Smith v. Gonzales Et Al.
Headline: High court refuses to review a dispute over police liability, leaving a lower-court rule that can shield officers from lawsuits even when they may have influenced prosecutors or grand juries, affecting accused people and officers nationwide.
Holding:
- Leaves in place a rule making it harder to sue officers after warrants are issued.
- Maintains a circuit split, so outcomes vary by where the case is filed.
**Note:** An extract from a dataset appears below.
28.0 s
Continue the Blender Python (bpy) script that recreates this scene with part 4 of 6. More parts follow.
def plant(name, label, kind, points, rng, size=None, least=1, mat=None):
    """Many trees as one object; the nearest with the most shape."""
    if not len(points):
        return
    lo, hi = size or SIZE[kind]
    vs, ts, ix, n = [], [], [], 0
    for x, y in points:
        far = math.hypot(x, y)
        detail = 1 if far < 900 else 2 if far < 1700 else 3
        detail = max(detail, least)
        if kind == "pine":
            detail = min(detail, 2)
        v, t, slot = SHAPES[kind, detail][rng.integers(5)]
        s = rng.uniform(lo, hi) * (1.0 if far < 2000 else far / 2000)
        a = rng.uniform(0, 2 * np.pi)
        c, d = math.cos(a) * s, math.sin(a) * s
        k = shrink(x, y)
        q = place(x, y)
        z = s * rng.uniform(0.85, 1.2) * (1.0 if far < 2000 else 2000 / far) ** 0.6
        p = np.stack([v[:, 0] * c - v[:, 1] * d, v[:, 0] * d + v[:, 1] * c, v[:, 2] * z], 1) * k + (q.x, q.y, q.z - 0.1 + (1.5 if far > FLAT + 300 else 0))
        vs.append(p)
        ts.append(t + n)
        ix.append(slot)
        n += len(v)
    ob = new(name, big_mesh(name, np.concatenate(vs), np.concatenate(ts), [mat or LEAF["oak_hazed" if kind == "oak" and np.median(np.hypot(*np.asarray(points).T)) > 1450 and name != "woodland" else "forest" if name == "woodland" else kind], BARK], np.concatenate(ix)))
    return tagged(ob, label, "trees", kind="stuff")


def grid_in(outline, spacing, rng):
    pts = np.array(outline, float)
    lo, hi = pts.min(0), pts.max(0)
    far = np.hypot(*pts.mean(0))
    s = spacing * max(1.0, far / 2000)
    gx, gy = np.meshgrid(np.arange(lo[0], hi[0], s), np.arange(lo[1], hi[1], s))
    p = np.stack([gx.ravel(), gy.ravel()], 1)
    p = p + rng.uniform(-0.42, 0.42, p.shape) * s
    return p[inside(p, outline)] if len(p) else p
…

- Accused people may have fewer chances to recover damages for wrongful arrests.
Summary
Background
A man named Smith was arrested after a police officer brought Smith’s minor daughter to a local prosecutor, and she said she had sexual relations with her father. A prosecutor swore out an affidavit, obtained a judge’s arrest warrant, and the officer arrested Smith. Smith was tried and acquitted, then sued the officer under federal civil-rights law, claiming the officer had acted maliciously and withheld evidence. A jury found for the officer, and the appeals court later held the claim should have been dismissed because an intermediary had approved the arrest.
Reasoning
The central question was whether an intermediary’s decision—by a prosecutor, magistrate, or grand jury—cuts off a police officer’s responsibility for a wrongful arrest, even if the officer may have misled or pressured that intermediary. The appeals court said the intermediary’s decision breaks the causal chain and insulates the officer from liability. Other appeals courts have taken a different approach, saying pressure, false evidence, or withholding proof can prevent that insulation. Justice White dissented from the Court’s refusal to hear the case, arguing the split among lower courts should be resolved.
Real world impact
Because the Court declined review, the appeals court’s rule remains in place for this case and similar cases in that circuit. The denial leaves a disagreement among circuits unresolved, so whether people can sue officers in similar situations depends on where their case is filed. This decision is a refusal to decide the broader legal disagreement and could be revisited later.
Dissents or concurrances
Justice White argued the Court should have granted review to settle the recurring, important split among lower courts about when an officer’s conduct defeats the intermediary’s independence.